* **What to produce**: Starting from the line that contains "Continue the Blender", reproduce each line exactly through the end of the material, and include no other lines.

* **Data shown**:
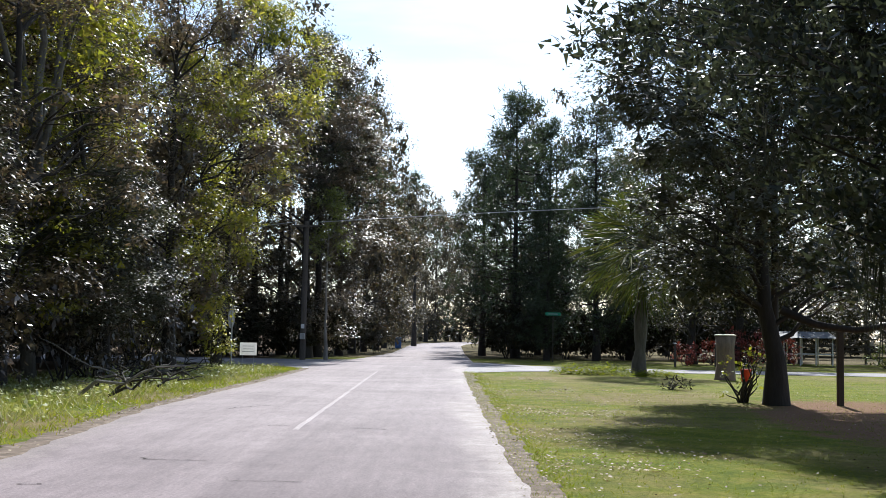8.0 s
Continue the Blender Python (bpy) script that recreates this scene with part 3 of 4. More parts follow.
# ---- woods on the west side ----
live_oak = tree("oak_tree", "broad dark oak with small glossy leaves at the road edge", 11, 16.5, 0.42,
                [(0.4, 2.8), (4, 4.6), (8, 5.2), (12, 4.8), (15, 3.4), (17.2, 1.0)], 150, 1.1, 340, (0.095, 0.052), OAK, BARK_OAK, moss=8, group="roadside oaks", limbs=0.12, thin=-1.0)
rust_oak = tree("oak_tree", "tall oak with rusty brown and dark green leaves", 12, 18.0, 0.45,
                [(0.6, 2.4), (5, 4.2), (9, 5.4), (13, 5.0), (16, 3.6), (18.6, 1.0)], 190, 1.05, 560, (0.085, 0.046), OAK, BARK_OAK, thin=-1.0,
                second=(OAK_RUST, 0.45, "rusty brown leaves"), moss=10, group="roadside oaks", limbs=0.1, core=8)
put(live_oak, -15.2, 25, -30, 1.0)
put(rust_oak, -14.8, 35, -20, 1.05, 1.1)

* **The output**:
Continue the Blender Python (bpy) script that recreates this scene with part 3 of 4. More parts follow.
# ---- woods on the west side ----
live_oak = tree("oak_tree", "broad dark oak with small glossy leaves at the road edge", 11, 16.5, 0.42,
                [(0.4, 2.8), (4, 4.6), (8, 5.2), (12, 4.8), (15, 3.4), (17.2, 1.0)], 150, 1.1, 340, (0.095, 0.052), OAK, BARK_OAK, moss=8, group="roadside oaks", limbs=0.12, thin=-1.0)
rust_oak = tree("oak_tree", "tall oak with rusty brown and dark green leaves", 12, 18.0, 0.45,
                [(0.6, 2.4), (5, 4.2), (9, 5.4), (13, 5.0), (16, 3.6), (18.6, 1.0)], 190, 1.05, 560, (0.085, 0.046), OAK, BARK_OAK, thin=-1.0,
                second=(OAK_RUST, 0.45, "rusty brown leaves"), moss=10, group="roadside oaks", limbs=0.1, core=8)
put(live_oak, -15.2, 25, -30, 1.0)
put(rust_oak, -14.8, 35, -20, 1.05, 1.1)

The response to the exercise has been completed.